* _Goal_
Leave out the pictures, then reproduce the rest of the material exactly.

* _Data provided_

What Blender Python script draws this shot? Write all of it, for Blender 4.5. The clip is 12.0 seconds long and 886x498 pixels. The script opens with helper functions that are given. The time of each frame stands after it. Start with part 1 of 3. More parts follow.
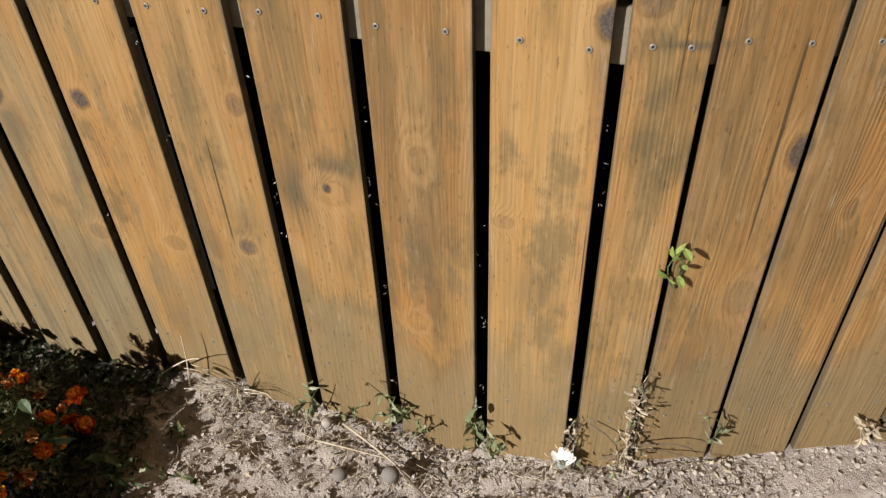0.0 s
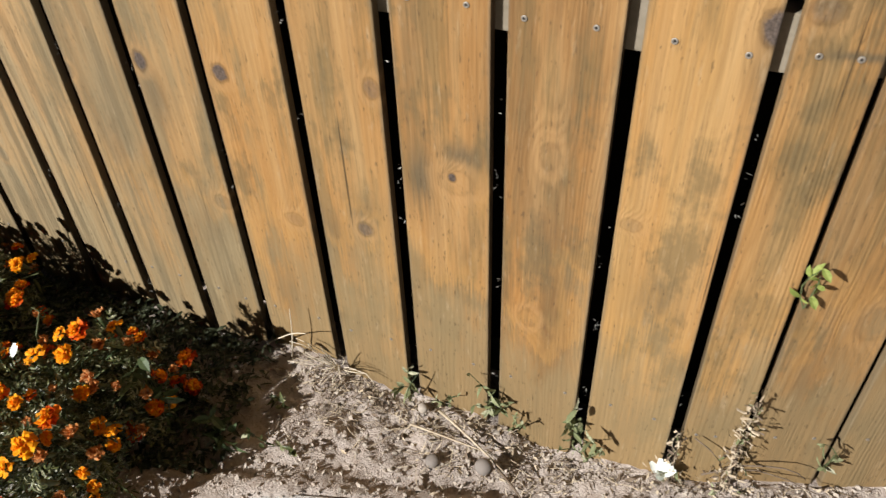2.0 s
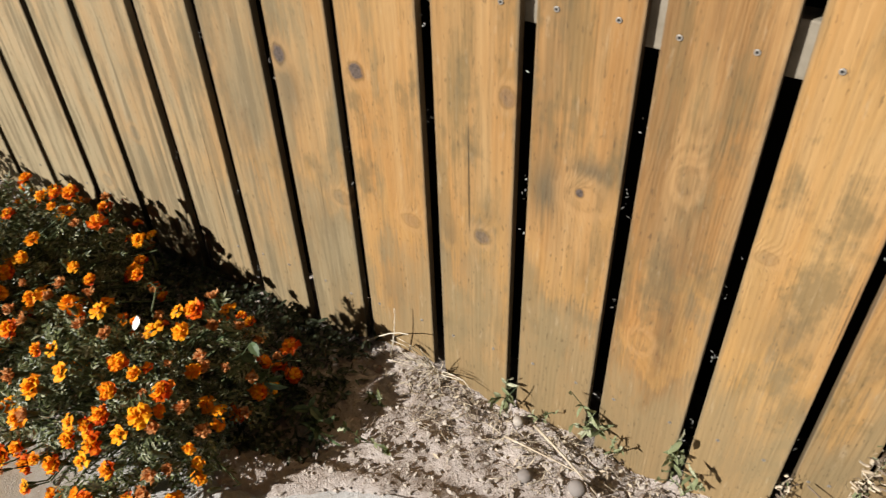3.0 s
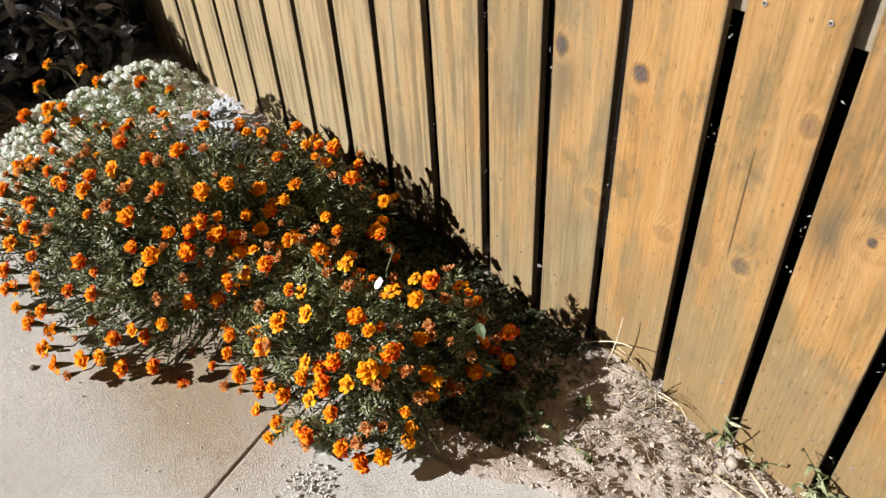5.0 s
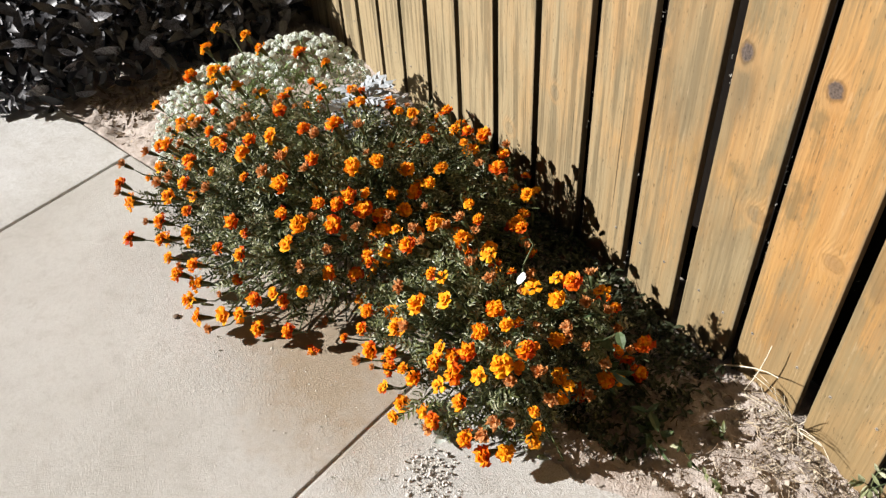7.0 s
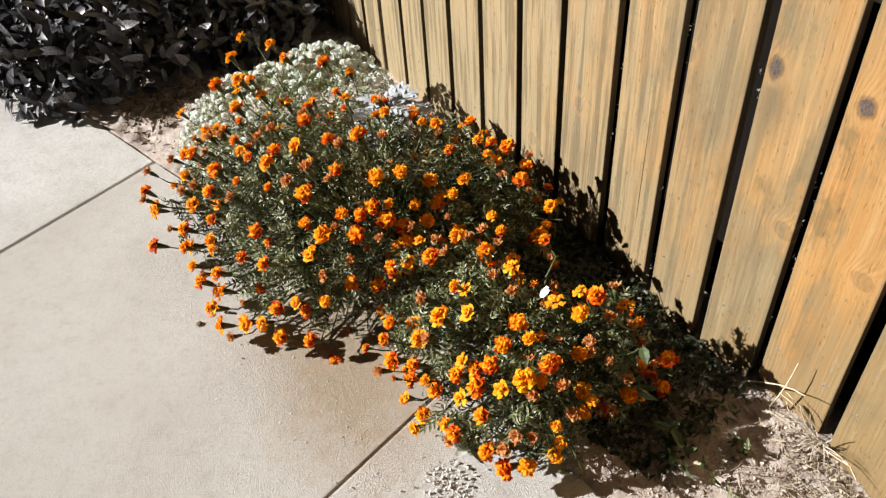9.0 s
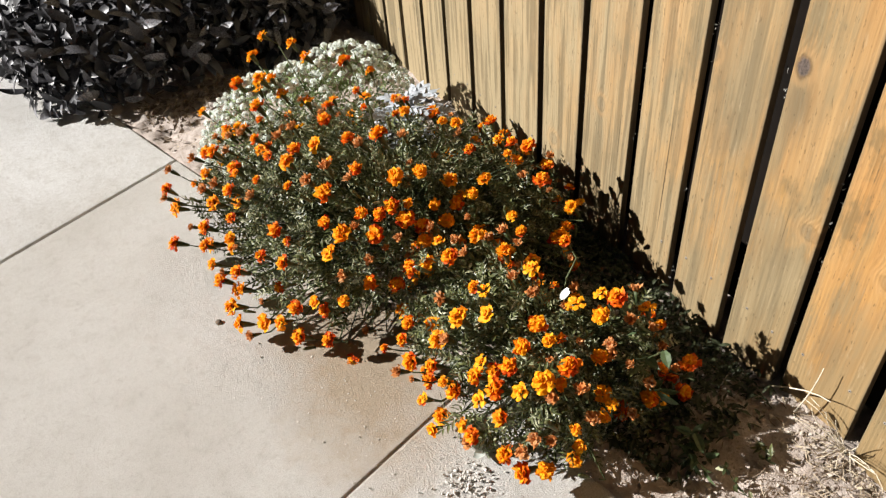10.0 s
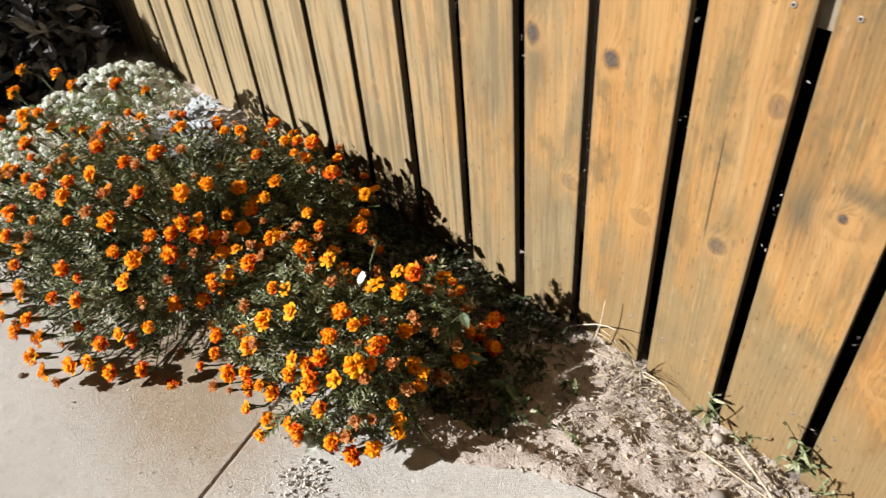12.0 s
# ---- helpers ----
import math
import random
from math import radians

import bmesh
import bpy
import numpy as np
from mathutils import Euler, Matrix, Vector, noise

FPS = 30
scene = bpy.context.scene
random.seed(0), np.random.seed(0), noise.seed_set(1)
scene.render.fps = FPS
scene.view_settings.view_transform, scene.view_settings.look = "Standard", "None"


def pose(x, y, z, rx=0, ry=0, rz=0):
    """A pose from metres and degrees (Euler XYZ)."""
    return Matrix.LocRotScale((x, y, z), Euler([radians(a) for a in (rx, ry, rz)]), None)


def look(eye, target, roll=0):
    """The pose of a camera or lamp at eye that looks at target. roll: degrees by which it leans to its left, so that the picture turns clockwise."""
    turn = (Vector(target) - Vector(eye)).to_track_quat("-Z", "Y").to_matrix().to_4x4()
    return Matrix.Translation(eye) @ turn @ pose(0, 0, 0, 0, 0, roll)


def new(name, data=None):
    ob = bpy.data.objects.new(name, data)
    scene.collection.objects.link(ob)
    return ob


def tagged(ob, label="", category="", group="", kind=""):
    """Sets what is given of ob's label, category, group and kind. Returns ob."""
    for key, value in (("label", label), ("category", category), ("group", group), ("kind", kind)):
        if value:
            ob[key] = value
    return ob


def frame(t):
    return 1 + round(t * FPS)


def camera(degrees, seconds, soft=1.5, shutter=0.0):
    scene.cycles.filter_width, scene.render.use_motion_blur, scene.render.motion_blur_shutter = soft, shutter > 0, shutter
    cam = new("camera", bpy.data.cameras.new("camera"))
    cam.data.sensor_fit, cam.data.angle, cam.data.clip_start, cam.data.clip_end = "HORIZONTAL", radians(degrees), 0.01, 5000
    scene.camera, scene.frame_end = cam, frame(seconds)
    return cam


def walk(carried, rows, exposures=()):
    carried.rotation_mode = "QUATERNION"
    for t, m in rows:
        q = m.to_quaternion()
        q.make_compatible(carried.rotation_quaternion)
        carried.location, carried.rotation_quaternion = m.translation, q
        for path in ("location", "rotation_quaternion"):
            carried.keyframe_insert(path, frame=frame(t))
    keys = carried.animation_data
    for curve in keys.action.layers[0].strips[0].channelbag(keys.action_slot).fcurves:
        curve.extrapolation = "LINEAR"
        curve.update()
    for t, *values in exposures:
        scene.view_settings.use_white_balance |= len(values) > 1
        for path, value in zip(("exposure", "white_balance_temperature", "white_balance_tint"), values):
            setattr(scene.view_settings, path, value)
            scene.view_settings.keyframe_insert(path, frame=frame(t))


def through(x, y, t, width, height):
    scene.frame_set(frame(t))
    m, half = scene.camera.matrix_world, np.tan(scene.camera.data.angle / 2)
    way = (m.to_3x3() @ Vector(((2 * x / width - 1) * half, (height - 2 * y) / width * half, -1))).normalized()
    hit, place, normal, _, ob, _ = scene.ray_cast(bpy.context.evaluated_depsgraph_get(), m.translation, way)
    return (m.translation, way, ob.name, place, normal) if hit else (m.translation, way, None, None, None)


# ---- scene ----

* _Complete response_
What Blender Python script draws this shot? Write all of it, for Blender 4.5. The clip is 12.0 seconds long and 886x498 pixels. The script opens with helper functions that are given. The time of each frame stands after it. Start with part 1 of 3. More parts follow.
0.0 s
2.0 s
3.0 s
5.0 s
7.0 s
9.0 s
10.0 s
12.0 s
# ---- helpers ----
import math
import random
from math import radians

import bmesh
import bpy
import numpy as np
from mathutils import Euler, Matrix, Vector, noise

FPS = 30
scene = bpy.context.scene
random.seed(0), np.random.seed(0), noise.seed_set(1)
scene.render.fps = FPS
scene.view_settings.view_transform, scene.view_settings.look = "Standard", "None"


def pose(x, y, z, rx=0, ry=0, rz=0):
    """A pose from metres and degrees (Euler XYZ)."""
    return Matrix.LocRotScale((x, y, z), Euler([radians(a) for a in (rx, ry, rz)]), None)


def look(eye, target, roll=0):
    """The pose of a camera or lamp at eye that looks at target. roll: degrees by which it leans to its left, so that the picture turns clockwise."""
    turn = (Vector(target) - Vector(eye)).to_track_quat("-Z", "Y").to_matrix().to_4x4()
    return Matrix.Translation(eye) @ turn @ pose(0, 0, 0, 0, 0, roll)


def new(name, data=None):
    ob = bpy.data.objects.new(name, data)
    scene.collection.objects.link(ob)
    return ob


def tagged(ob, label="", category="", group="", kind=""):
    """Sets what is given of ob's label, category, group and kind. Returns ob."""
    for key, value in (("label", label), ("category", category), ("group", group), ("kind", kind)):
        if value:
            ob[key] = value
    return ob


def frame(t):
    return 1 + round(t * FPS)


def camera(degrees, seconds, soft=1.5, shutter=0.0):
    scene.cycles.filter_width, scene.render.use_motion_blur, scene.render.motion_blur_shutter = soft, shutter > 0, shutter
    cam = new("camera", bpy.data.cameras.new("camera"))
    cam.data.sensor_fit, cam.data.angle, cam.data.clip_start, cam.data.clip_end = "HORIZONTAL", radians(degrees), 0.01, 5000
    scene.camera, scene.frame_end = cam, frame(seconds)
    return cam


def walk(carried, rows, exposures=()):
    carried.rotation_mode = "QUATERNION"
    for t, m in rows:
        q = m.to_quaternion()
        q.make_compatible(carried.rotation_quaternion)
        carried.location, carried.rotation_quaternion = m.translation, q
        for path in ("location", "rotation_quaternion"):
            carried.keyframe_insert(path, frame=frame(t))
    keys = carried.animation_data
    for curve in keys.action.layers[0].strips[0].channelbag(keys.action_slot).fcurves:
        curve.extrapolation = "LINEAR"
        curve.update()
    for t, *values in exposures:
        scene.view_settings.use_white_balance |= len(values) > 1
        for path, value in zip(("exposure", "white_balance_temperature", "white_balance_tint"), values):
            setattr(scene.view_settings, path, value)
            scene.view_settings.keyframe_insert(path, frame=frame(t))


def through(x, y, t, width, height):
    scene.frame_set(frame(t))
    m, half = scene.camera.matrix_world, np.tan(scene.camera.data.angle / 2)
    way = (m.to_3x3() @ Vector(((2 * x / width - 1) * half, (height - 2 * y) / width * half, -1))).normalized()
    hit, place, normal, _, ob, _ = scene.ray_cast(bpy.context.evaluated_depsgraph_get(), m.translation, way)
    return (m.translation, way, ob.name, place, normal) if hit else (m.translation, way, None, None, None)


# ---- scene ----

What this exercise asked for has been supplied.